>> Start Dataset content

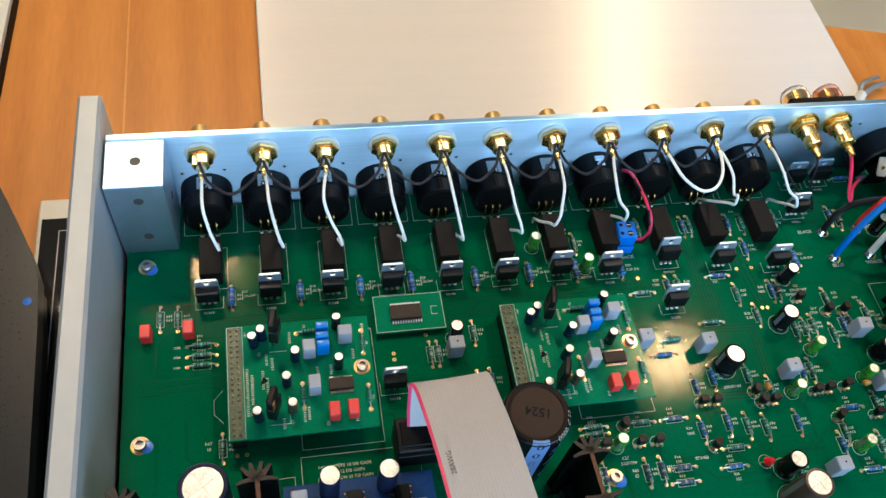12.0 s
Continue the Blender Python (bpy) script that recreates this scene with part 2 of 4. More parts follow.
CLEAR = shade("clear_binding_cap", (0.98, 0.95, 0.90), 0.06, 0, 0.02, 100, glass=0.93)
CLEAR_RED = shade("red_tinted_cap", (0.98, 0.60, 0.55), 0.06, 0, 0.02, 100, glass=0.9)
for cap in (CLEAR, CLEAR_RED):
    cap.node_tree.nodes["Principled BSDF"].inputs["IOR"].default_value = 1.12
PAPER_GREY = shade("off_white_laminate", (0.66, 0.64, 0.58), 0.5, 0, 0.05, 8, 0.05, 300)
PRONG = shade("dull_grey_metal", (0.30, 0.33, 0.36), 0.45, 0.6, 0.1, 300)
BLADE = shade("pale_plated_brass", (0.72, 0.64, 0.50), 0.5, 0.3, 0.06, 300)
GLASS_BLACK = shade("black_screen_glass", (0.006, 0.006, 0.007), 0.12, 0, 0.2, 20, spec=0.5)
LAPTOP = shade("dark_grey_glossy_lid", (0.022, 0.021, 0.021), 0.3, 0.2, 0.15, 12, 0.02, 900, spec=0.5)
CARPET = shade("beige_carpet", (0.56, 0.50, 0.38), 0.9, 0, 0.12, 6, 0.4, 500)
PLASTER = shade("cream_plaster", (0.26, 0.235, 0.20), 0.8, 0, 0.05, 3, 0.1, 120)
CEILING = shade("white_ceiling_paint", (0.40, 0.375, 0.34), 0.8, 0, 0.04, 3, 0.1, 120)
SPOT_GLOW = shade("spot_glow", (1.0, 0.82, 0.55), 0.4, emit=13.0)
SHADE_GLOW = shade("lit_diffuser", (1.0, 0.62, 0.22), 0.5, emit=13.0)
WINDOW_GLOW = shade("overcast_sky_glow", (0.55, 0.75, 1.0), 0.5, emit=2.2)

# ---- mesh helpers: everything below is in millimetres ----
K = 0.001


def at(x, y, z, rx=0, ry=0, rz=0):
    return pose(x * K, y * K, z * K, rx, ry, rz)


def part(name, bm, material, parent=None, label="", m=None, sharp=27):
    """Links a bmesh (in mm) as one mesh object under a thing or a part."""
    bmesh.ops.scale(bm, vec=(K, K, K), verts=bm.verts)
    bmesh.ops.recalc_face_normals(bm, faces=bm.faces)
    me = bpy.data.meshes.new(name)
    bm.to_mesh(me)
    bm.free()
    me.materials.append(material)
    me.shade_smooth()
    me.set_sharp_from_angle(angle=radians(sharp))
    ob = new(name, me)
    ob.parent = parent
    if m is not None:
        ob.matrix_local = m
    return tagged(ob, label)


def twin(ob, parent, m):
    """Another object on the same mesh."""
    o = new(ob.name.split(".")[0], ob.data)
    o.parent = parent
    o.matrix_local = m
    return o


def thing(name, label, category, m=None, group="", kind=""):
    ob = new(name)
    ob.empty_display_size = 0.002
    if m is not None:
        ob.matrix_world = m
    return tagged(ob, label, category, group, kind)


def box(x0, x1, y0, y1, z0, z1, bevel=0.0, bm=None, seg=1):
    own = bmesh.new()
    bmesh.ops.create_cube(own, size=1)
    for v in own.verts:
        v.co = ((x0 + x1) / 2 + v.co.x * (x1 - x0), (y0 + y1) / 2 + v.co.y * (y1 - y0), (z0 + z1) / 2 + v.co.z * (z1 - z0))
    if bevel:
        bmesh.ops.bevel(own, geom=own.edges[:], offset=bevel, segments=seg, affect="EDGES", profile=0.5)
    return join(bm, own)


def join(bm, own):
    if bm is None:
        return own
    me = bpy.data.meshes.new("scratch")
    own.to_mesh(me)
    own.free()
    bm.from_mesh(me)
    bpy.data.meshes.remove(me)
    return bm


AXIS = {"z": lambda r, a, h: (r * math.cos(a), r * math.sin(a), h), "y": lambda r, a, h: (r * math.cos(a), h, r * math.sin(a)), "x": lambda r, a, h: (h, r * math.cos(a), r * math.sin(a))}


def lathe(profile, axis="z", seg=20, off=(0, 0, 0), bm=None, start=0.0, sweep=2 * math.pi):
    """Turns a profile of (radius, height) round an axis."""
    bm = bm or bmesh.new()
    rings = []
    full = abs(sweep - 2 * math.pi) < 1e-6
    n = seg if full else seg + 1
    for r, h in profile:
        if r < 1e-6:
            rings.append([bm.verts.new(Vector(AXIS[axis](0, 0, h)) + Vector(off))])
        else:
            rings.append([bm.verts.new(Vector(AXIS[axis](r, start + sweep * i / seg, h)) + Vector(off)) for i in range(n)])
    for a, b in zip(rings, rings[1:]):
        for i in range(seg):
            j = (i + 1) % n
            if len(a) == 1 and len(b) == 1:
                continue
            if len(a) == 1:
                bm.faces.new((a[0], b[i], b[j]))
            elif len(b) == 1:
                bm.faces.new((a[i], a[j], b[0]))
            else:
                bm.faces.new((a[i], a[j], b[j], b[i]))
    return bm


def spline(points, steps=8):
    """Catmull-Rom through the points."""
    p = [Vector(q) for q in points]
    p = [2 * p[0] - p[1]] + p + [2 * p[-1] - p[-2]]
    out = []
    for i in range(1, len(p) - 2):
        a, b, c, d = p[i - 1:i + 3]
        for s in range(steps):
            t = s / steps
            out.append(0.5 * (2 * b + (c - a) * t + (2 * a - 5 * b + 4 * c - d) * t * t + (3 * b - a - 3 * c + d) * t ** 3))
    out.append(p[-2])
    return out


def tube(path, r, seg=8, bm=None, flat=1.0):
    """A round tube along a path."""
    bm = bm or bmesh.new()
    path = [Vector(q) for q in path]
    side, rings = None, []
    for i, q in enumerate(path):
        way = (path[min(i + 1, len(path) - 1)] - path[max(i - 1, 0)]).normalized()
        if side is None:
            side = way.orthogonal().normalized()
        side = (side - way * side.dot(way)).normalized()
        up = way.cross(side)
        rings.append([bm.verts.new(q + (side * math.cos(a) + up * math.sin(a) * flat) * r) for a in (2 * math.pi * k / seg for k in range(seg))])
    for a, b in zip(rings, rings[1:]):
        for k in range(seg):
            bm.faces.new((a[k], a[(k + 1) % seg], b[(k + 1) % seg], b[k]))
    bm.faces.new(rings[0])
    bm.faces.new(rings[-1])
    return bm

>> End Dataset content

What needs to be done -
Repeat the material exactly as it reads, without any of its pictures.

Exercise solution -
12.0 s
Continue the Blender Python (bpy) script that recreates this scene with part 2 of 4. More parts follow.
CLEAR = shade("clear_binding_cap", (0.98, 0.95, 0.90), 0.06, 0, 0.02, 100, glass=0.93)
CLEAR_RED = shade("red_tinted_cap", (0.98, 0.60, 0.55), 0.06, 0, 0.02, 100, glass=0.9)
for cap in (CLEAR, CLEAR_RED):
    cap.node_tree.nodes["Principled BSDF"].inputs["IOR"].default_value = 1.12
PAPER_GREY = shade("off_white_laminate", (0.66, 0.64, 0.58), 0.5, 0, 0.05, 8, 0.05, 300)
PRONG = shade("dull_grey_metal", (0.30, 0.33, 0.36), 0.45, 0.6, 0.1, 300)
BLADE = shade("pale_plated_brass", (0.72, 0.64, 0.50), 0.5, 0.3, 0.06, 300)
GLASS_BLACK = shade("black_screen_glass", (0.006, 0.006, 0.007), 0.12, 0, 0.2, 20, spec=0.5)
LAPTOP = shade("dark_grey_glossy_lid", (0.022, 0.021, 0.021), 0.3, 0.2, 0.15, 12, 0.02, 900, spec=0.5)
CARPET = shade("beige_carpet", (0.56, 0.50, 0.38), 0.9, 0, 0.12, 6, 0.4, 500)
PLASTER = shade("cream_plaster", (0.26, 0.235, 0.20), 0.8, 0, 0.05, 3, 0.1, 120)
CEILING = shade("white_ceiling_paint", (0.40, 0.375, 0.34), 0.8, 0, 0.04, 3, 0.1, 120)
SPOT_GLOW = shade("spot_glow", (1.0, 0.82, 0.55), 0.4, emit=13.0)
SHADE_GLOW = shade("lit_diffuser", (1.0, 0.62, 0.22), 0.5, emit=13.0)
WINDOW_GLOW = shade("overcast_sky_glow", (0.55, 0.75, 1.0), 0.5, emit=2.2)

# ---- mesh helpers: everything below is in millimetres ----
K = 0.001


def at(x, y, z, rx=0, ry=0, rz=0):
    return pose(x * K, y * K, z * K, rx, ry, rz)


def part(name, bm, material, parent=None, label="", m=None, sharp=27):
    """Links a bmesh (in mm) as one mesh object under a thing or a part."""
    bmesh.ops.scale(bm, vec=(K, K, K), verts=bm.verts)
    bmesh.ops.recalc_face_normals(bm, faces=bm.faces)
    me = bpy.data.meshes.new(name)
    bm.to_mesh(me)
    bm.free()
    me.materials.append(material)
    me.shade_smooth()
    me.set_sharp_from_angle(angle=radians(sharp))
    ob = new(name, me)
    ob.parent = parent
    if m is not None:
        ob.matrix_local = m
    return tagged(ob, label)


def twin(ob, parent, m):
    """Another object on the same mesh."""
    o = new(ob.name.split(".")[0], ob.data)
    o.parent = parent
    o.matrix_local = m
    return o


def thing(name, label, category, m=None, group="", kind=""):
    ob = new(name)
    ob.empty_display_size = 0.002
    if m is not None:
        ob.matrix_world = m
    return tagged(ob, label, category, group, kind)


def box(x0, x1, y0, y1, z0, z1, bevel=0.0, bm=None, seg=1):
    own = bmesh.new()
    bmesh.ops.create_cube(own, size=1)
    for v in own.verts:
        v.co = ((x0 + x1) / 2 + v.co.x * (x1 - x0), (y0 + y1) / 2 + v.co.y * (y1 - y0), (z0 + z1) / 2 + v.co.z * (z1 - z0))
    if bevel:
        bmesh.ops.bevel(own, geom=own.edges[:], offset=bevel, segments=seg, affect="EDGES", profile=0.5)
    return join(bm, own)


def join(bm, own):
    if bm is None:
        return own
    me = bpy.data.meshes.new("scratch")
    own.to_mesh(me)
    own.free()
    bm.from_mesh(me)
    bpy.data.meshes.remove(me)
    return bm


AXIS = {"z": lambda r, a, h: (r * math.cos(a), r * math.sin(a), h), "y": lambda r, a, h: (r * math.cos(a), h, r * math.sin(a)), "x": lambda r, a, h: (h, r * math.cos(a), r * math.sin(a))}


def lathe(profile, axis="z", seg=20, off=(0, 0, 0), bm=None, start=0.0, sweep=2 * math.pi):
    """Turns a profile of (radius, height) round an axis."""
    bm = bm or bmesh.new()
    rings = []
    full = abs(sweep - 2 * math.pi) < 1e-6
    n = seg if full else seg + 1
    for r, h in profile:
        if r < 1e-6:
            rings.append([bm.verts.new(Vector(AXIS[axis](0, 0, h)) + Vector(off))])
        else:
            rings.append([bm.verts.new(Vector(AXIS[axis](r, start + sweep * i / seg, h)) + Vector(off)) for i in range(n)])
    for a, b in zip(rings, rings[1:]):
        for i in range(seg):
            j = (i + 1) % n
            if len(a) == 1 and len(b) == 1:
                continue
            if len(a) == 1:
                bm.faces.new((a[0], b[i], b[j]))
            elif len(b) == 1:
                bm.faces.new((a[i], a[j], b[0]))
            else:
                bm.faces.new((a[i], a[j], b[j], b[i]))
    return bm


def spline(points, steps=8):
    """Catmull-Rom through the points."""
    p = [Vector(q) for q in points]
    p = [2 * p[0] - p[1]] + p + [2 * p[-1] - p[-2]]
    out = []
    for i in range(1, len(p) - 2):
        a, b, c, d = p[i - 1:i + 3]
        for s in range(steps):
            t = s / steps
            out.append(0.5 * (2 * b + (c - a) * t + (2 * a - 5 * b + 4 * c - d) * t * t + (3 * b - a - 3 * c + d) * t ** 3))
    out.append(p[-2])
    return out


def tube(path, r, seg=8, bm=None, flat=1.0):
    """A round tube along a path."""
    bm = bm or bmesh.new()
    path = [Vector(q) for q in path]
    side, rings = None, []
    for i, q in enumerate(path):
        way = (path[min(i + 1, len(path) - 1)] - path[max(i - 1, 0)]).normalized()
        if side is None:
            side = way.orthogonal().normalized()
        side = (side - way * side.dot(way)).normalized()
        up = way.cross(side)
        rings.append([bm.verts.new(q + (side * math.cos(a) + up * math.sin(a) * flat) * r) for a in (2 * math.pi * k / seg for k in range(seg))])
    for a, b in zip(rings, rings[1:]):
        for k in range(seg):
            bm.faces.new((a[k], a[(k + 1) % seg], b[(k + 1) % seg], b[k]))
    bm.faces.new(rings[0])
    bm.faces.new(rings[-1])
    return bm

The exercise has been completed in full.